• **Given data**
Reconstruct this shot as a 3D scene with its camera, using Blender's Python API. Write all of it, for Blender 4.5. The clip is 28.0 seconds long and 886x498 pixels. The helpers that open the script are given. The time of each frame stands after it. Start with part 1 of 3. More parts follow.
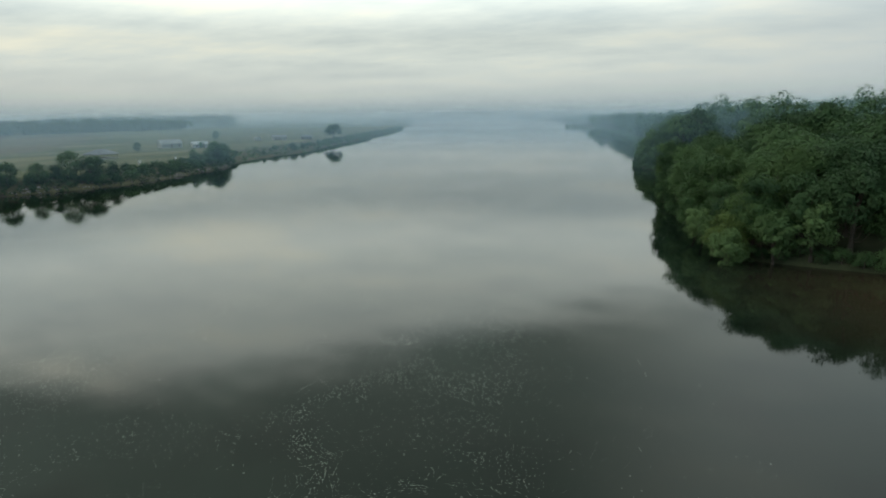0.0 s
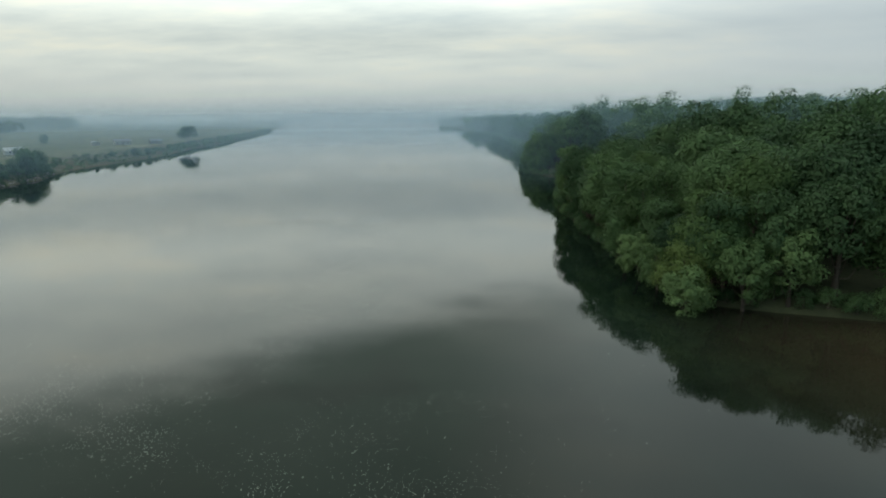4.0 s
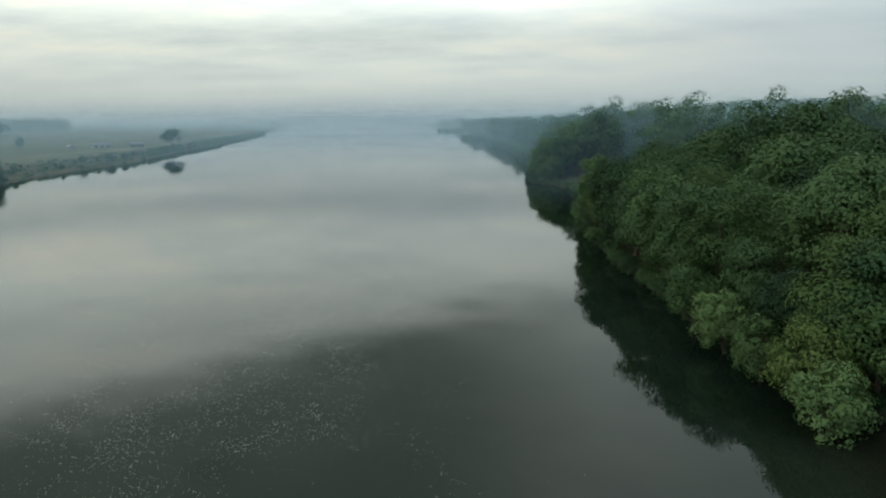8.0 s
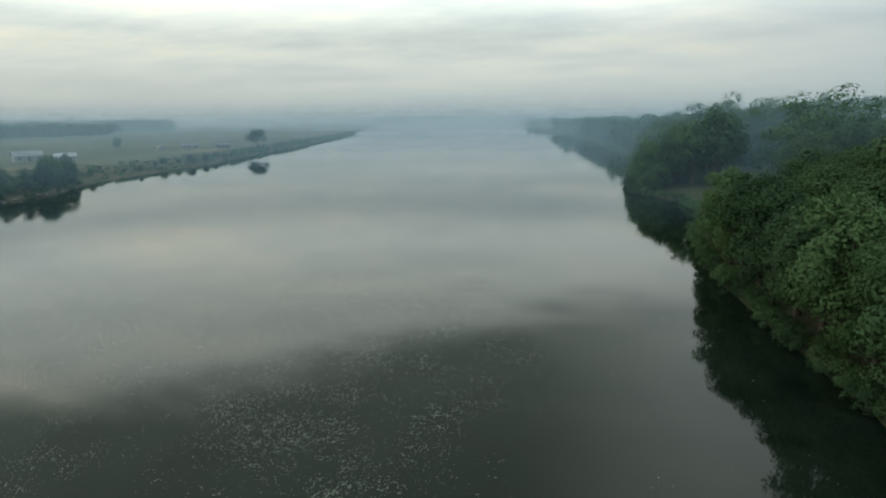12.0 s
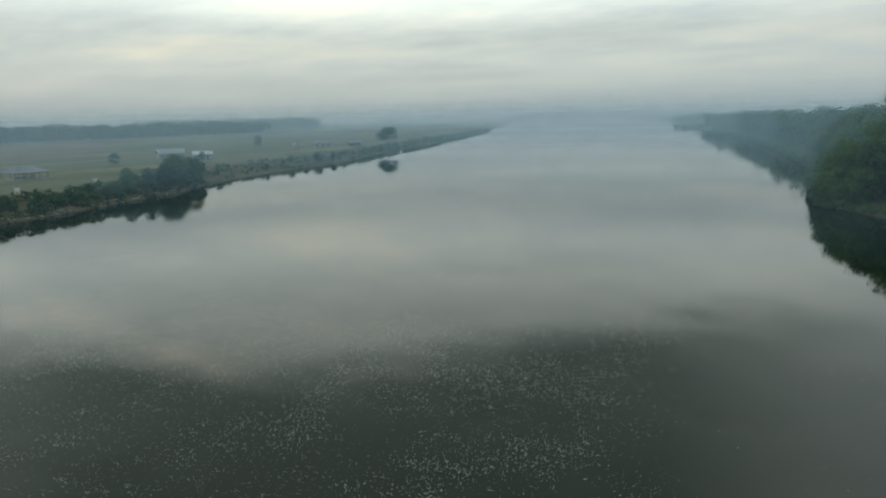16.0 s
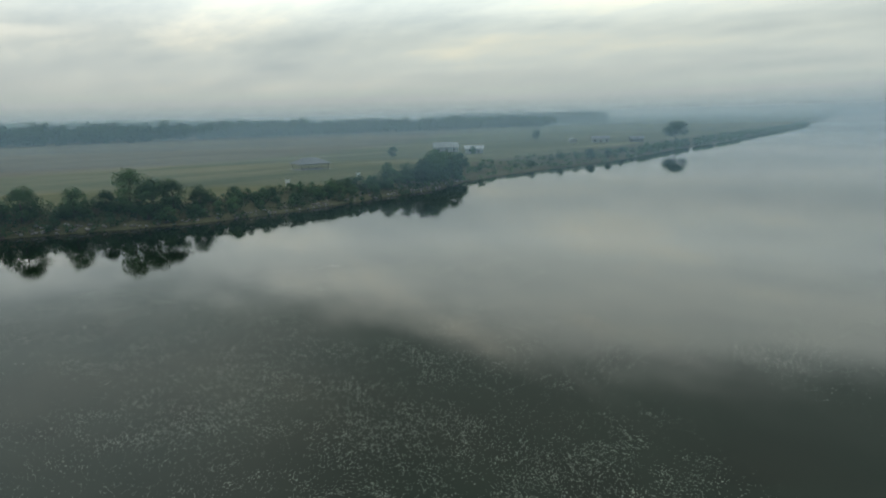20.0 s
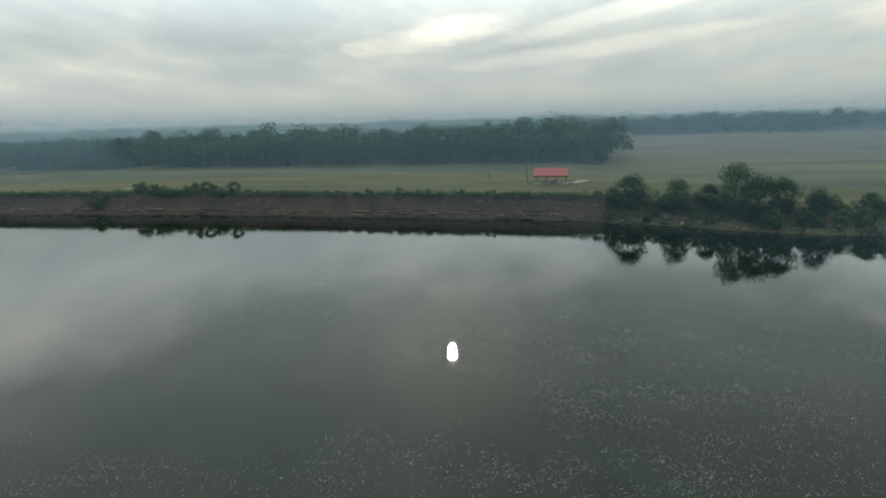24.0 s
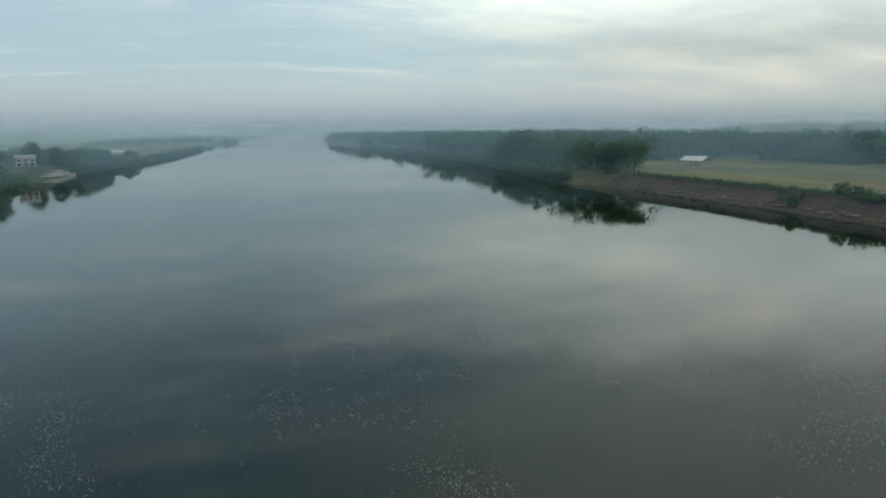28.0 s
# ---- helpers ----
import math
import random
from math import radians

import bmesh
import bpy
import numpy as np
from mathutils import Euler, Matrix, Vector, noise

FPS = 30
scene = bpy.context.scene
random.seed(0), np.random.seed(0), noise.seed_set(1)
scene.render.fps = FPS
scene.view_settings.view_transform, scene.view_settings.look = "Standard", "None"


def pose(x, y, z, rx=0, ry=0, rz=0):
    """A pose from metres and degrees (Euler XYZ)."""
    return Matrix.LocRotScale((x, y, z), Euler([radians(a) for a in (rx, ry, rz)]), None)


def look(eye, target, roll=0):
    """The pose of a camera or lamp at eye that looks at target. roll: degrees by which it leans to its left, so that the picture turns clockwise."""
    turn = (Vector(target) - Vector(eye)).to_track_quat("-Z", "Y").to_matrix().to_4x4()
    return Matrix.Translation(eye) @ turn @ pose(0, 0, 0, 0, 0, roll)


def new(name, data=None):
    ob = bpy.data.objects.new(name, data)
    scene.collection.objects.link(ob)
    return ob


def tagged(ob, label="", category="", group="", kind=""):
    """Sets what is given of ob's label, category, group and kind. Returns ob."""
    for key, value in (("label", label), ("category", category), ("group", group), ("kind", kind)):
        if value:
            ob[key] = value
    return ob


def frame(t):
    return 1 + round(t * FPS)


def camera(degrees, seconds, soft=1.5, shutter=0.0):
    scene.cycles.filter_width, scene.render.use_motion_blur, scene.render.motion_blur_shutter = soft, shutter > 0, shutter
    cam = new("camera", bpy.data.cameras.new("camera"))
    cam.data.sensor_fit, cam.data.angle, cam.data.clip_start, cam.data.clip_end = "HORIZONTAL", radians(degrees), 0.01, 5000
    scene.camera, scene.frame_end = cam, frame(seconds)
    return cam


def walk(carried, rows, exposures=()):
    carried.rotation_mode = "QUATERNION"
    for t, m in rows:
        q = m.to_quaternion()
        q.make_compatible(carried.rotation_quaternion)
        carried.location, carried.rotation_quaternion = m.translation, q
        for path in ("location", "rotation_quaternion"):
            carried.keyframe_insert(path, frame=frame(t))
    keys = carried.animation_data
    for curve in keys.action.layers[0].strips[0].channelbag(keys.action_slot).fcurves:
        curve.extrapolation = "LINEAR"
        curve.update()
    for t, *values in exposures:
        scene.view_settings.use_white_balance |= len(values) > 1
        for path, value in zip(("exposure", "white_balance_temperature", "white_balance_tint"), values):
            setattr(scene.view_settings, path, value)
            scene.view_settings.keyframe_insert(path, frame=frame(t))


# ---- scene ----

• **Set problem**
Without the pictures, retype the whole of the material above exactly.

• **Expected answer**
Reconstruct this shot as a 3D scene with its camera, using Blender's Python API. Write all of it, for Blender 4.5. The clip is 28.0 seconds long and 886x498 pixels. The helpers that open the script are given. The time of each frame stands after it. Start with part 1 of 3. More parts follow.
0.0 s
4.0 s
8.0 s
12.0 s
16.0 s
20.0 s
24.0 s
28.0 s
# ---- helpers ----
import math
import random
from math import radians

import bmesh
import bpy
import numpy as np
from mathutils import Euler, Matrix, Vector, noise

FPS = 30
scene = bpy.context.scene
random.seed(0), np.random.seed(0), noise.seed_set(1)
scene.render.fps = FPS
scene.view_settings.view_transform, scene.view_settings.look = "Standard", "None"


def pose(x, y, z, rx=0, ry=0, rz=0):
    """A pose from metres and degrees (Euler XYZ)."""
    return Matrix.LocRotScale((x, y, z), Euler([radians(a) for a in (rx, ry, rz)]), None)


def look(eye, target, roll=0):
    """The pose of a camera or lamp at eye that looks at target. roll: degrees by which it leans to its left, so that the picture turns clockwise."""
    turn = (Vector(target) - Vector(eye)).to_track_quat("-Z", "Y").to_matrix().to_4x4()
    return Matrix.Translation(eye) @ turn @ pose(0, 0, 0, 0, 0, roll)


def new(name, data=None):
    ob = bpy.data.objects.new(name, data)
    scene.collection.objects.link(ob)
    return ob


def tagged(ob, label="", category="", group="", kind=""):
    """Sets what is given of ob's label, category, group and kind. Returns ob."""
    for key, value in (("label", label), ("category", category), ("group", group), ("kind", kind)):
        if value:
            ob[key] = value
    return ob


def frame(t):
    return 1 + round(t * FPS)


def camera(degrees, seconds, soft=1.5, shutter=0.0):
    scene.cycles.filter_width, scene.render.use_motion_blur, scene.render.motion_blur_shutter = soft, shutter > 0, shutter
    cam = new("camera", bpy.data.cameras.new("camera"))
    cam.data.sensor_fit, cam.data.angle, cam.data.clip_start, cam.data.clip_end = "HORIZONTAL", radians(degrees), 0.01, 5000
    scene.camera, scene.frame_end = cam, frame(seconds)
    return cam


def walk(carried, rows, exposures=()):
    carried.rotation_mode = "QUATERNION"
    for t, m in rows:
        q = m.to_quaternion()
        q.make_compatible(carried.rotation_quaternion)
        carried.location, carried.rotation_quaternion = m.translation, q
        for path in ("location", "rotation_quaternion"):
            carried.keyframe_insert(path, frame=frame(t))
    keys = carried.animation_data
    for curve in keys.action.layers[0].strips[0].channelbag(keys.action_slot).fcurves:
        curve.extrapolation = "LINEAR"
        curve.update()
    for t, *values in exposures:
        scene.view_settings.use_white_balance |= len(values) > 1
        for path, value in zip(("exposure", "white_balance_temperature", "white_balance_tint"), values):
            setattr(scene.view_settings, path, value)
            scene.view_settings.keyframe_insert(path, frame=frame(t))


# ---- scene ----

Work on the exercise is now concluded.